L’inflation des dépenses date d’ailleurs de la campagne 2008, quand Barack Obama avait choisi de s’affranchir des financements publics pour échapper au plafond imposé et ainsi battre John McCain. Puis, en 2010, la Cour suprême, dans une décision polémique (Citizens United v. Federal Election Commission), a ouvert les vannes à l’inflation du financement.

Projet de loi « H.R. 1 »

Début 2019, le député démocrate John Sarbanes (le fils du sénateur ayant donné son nom à la loi Sarbanes-Oxley sur les comptes des entreprises) a fait voter à la Chambre des représentants à majorité démocrate (mais pas au Sénat à majorité républicaine) un projet de loi, intitulé « H.R. 1 », pour moraliser la vie politique. Il favorise notamment un financement public pour la campagne des élus et rend obligatoire pour un président de déclarer ses revenus des dix dernières années.
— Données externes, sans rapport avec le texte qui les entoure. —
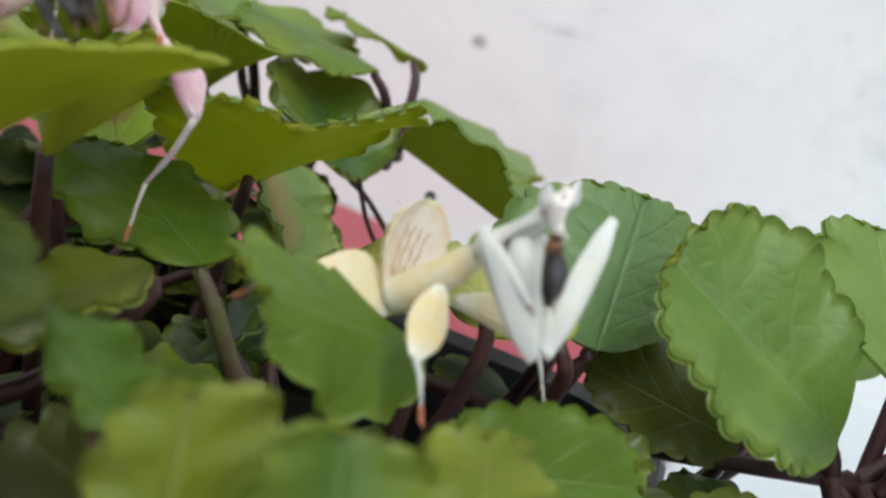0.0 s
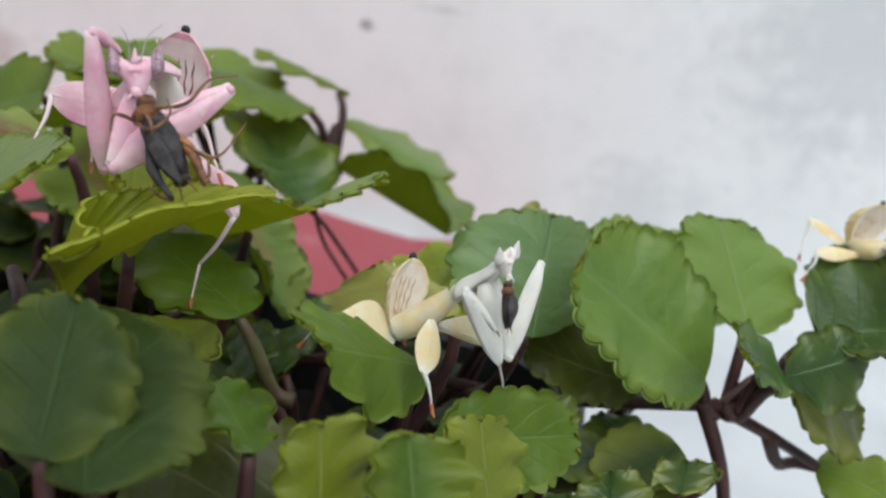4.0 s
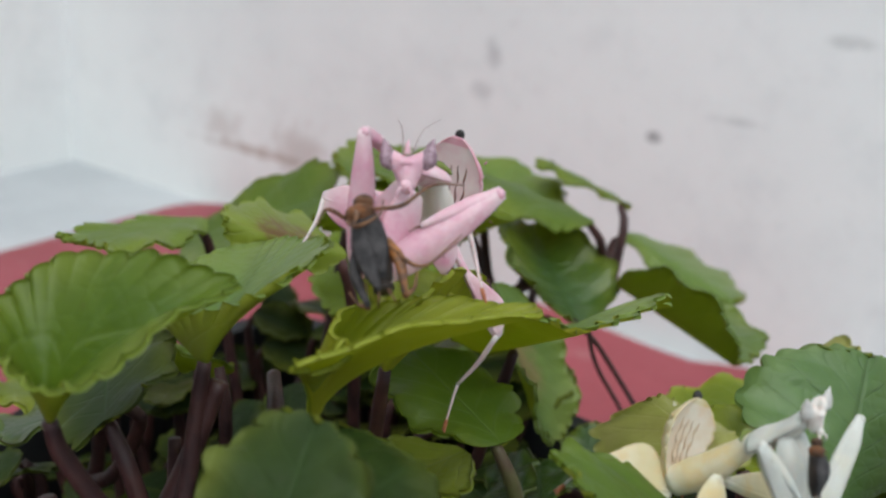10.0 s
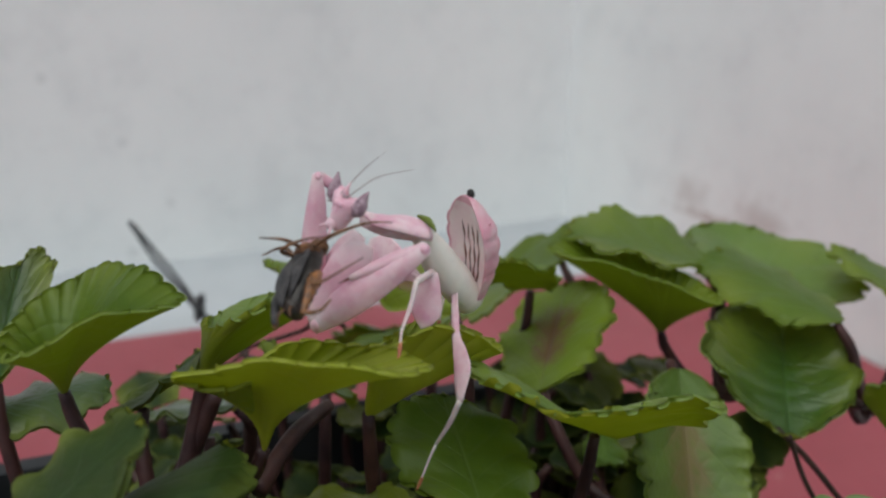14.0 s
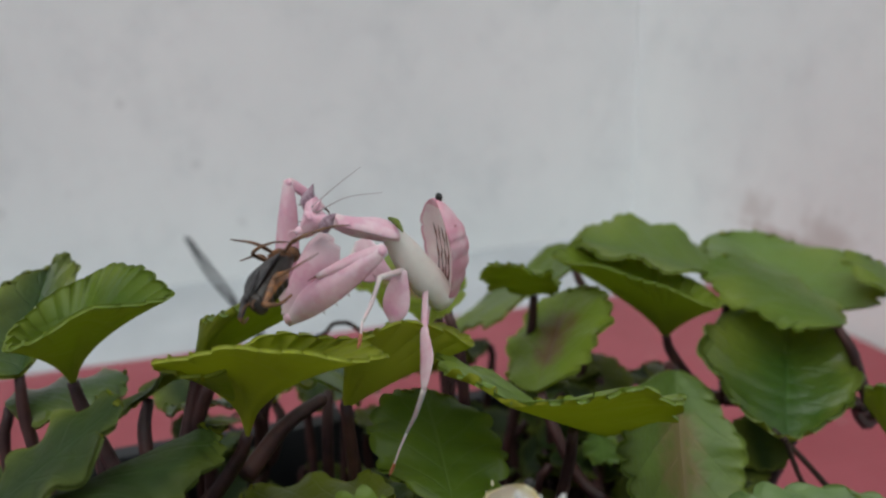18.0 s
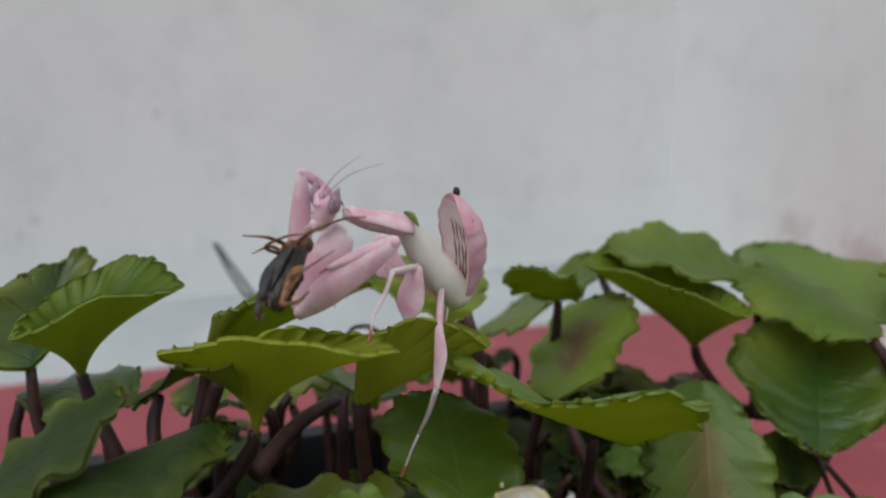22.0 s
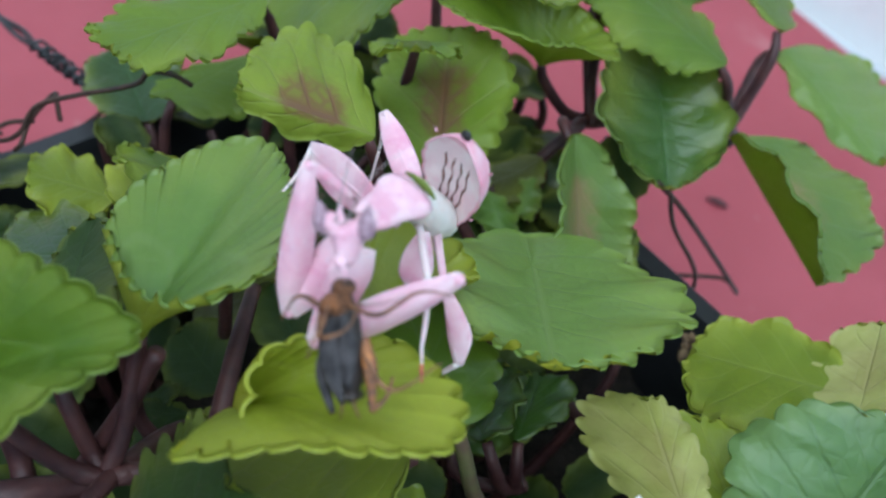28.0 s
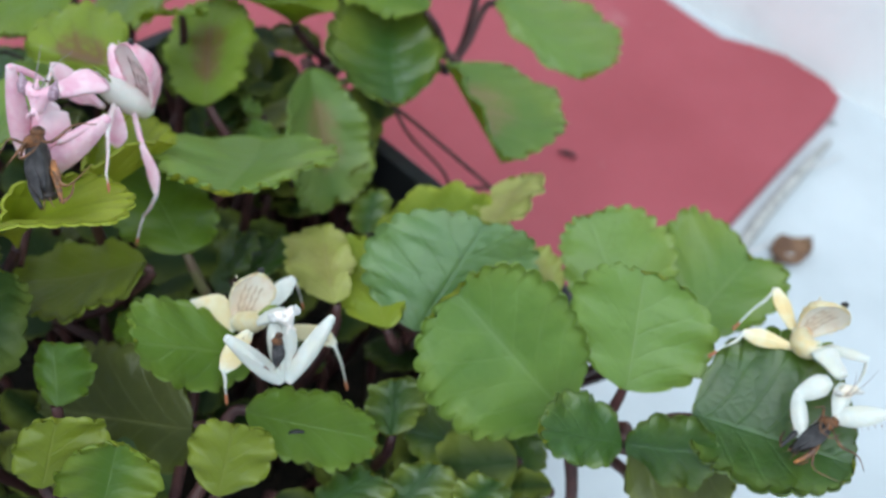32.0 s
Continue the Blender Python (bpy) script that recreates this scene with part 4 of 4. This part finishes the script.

Du résultat de la présidentielle le 3 novembre, mais aussi des élections à la Chambre des représentants et au Sénat (un tiers des sièges sont à renouveler), pourrait émerger une nouvelle ligne. « Joe Biden dit que c’est une priorité, la Speaker [Nancy Pelosi, NDLR] aussi. Et de toute façon, ils en ont besoin s’ils veulent de nouvelles politiques : il faut nettoyer le système pour pouvoir mettre en place les politiques qu’ils disent vouloir mener », analyse Fred Wertheimer.

La route sera toutefois longue. Chez les républicains comme les démocrates, il faut toujours lever des fonds pour son parti pour devenir membre des plus prestigieuses commissions du Congrès. « Donald Trump a rechigné à accepter la surveillance de l’exécutif par le pouvoir législatif, et les républicains du Congrès n’ont pas souhaité l’imposer non plus », observe Robert Maguire. « Et dans le discours de Donald Trump, ‘assécher le marécage’ est maintenant davantage associé aux gens qui ne lui sont pas loyaux, à l’idée qu’il existerait un ‘Etat profond’ qui lui serait hostile », analyse-t-il.

Alors que la Constitution américaine prévoit un maximum de deux mandats pour le président des Etats-Unis, Donald Trump a d’ailleurs laissé plané pendant la campagne l’idée d’une révision constitutionnelle pour pouvoir faire un troisième mandat. S’il est réélu le 3 novembre.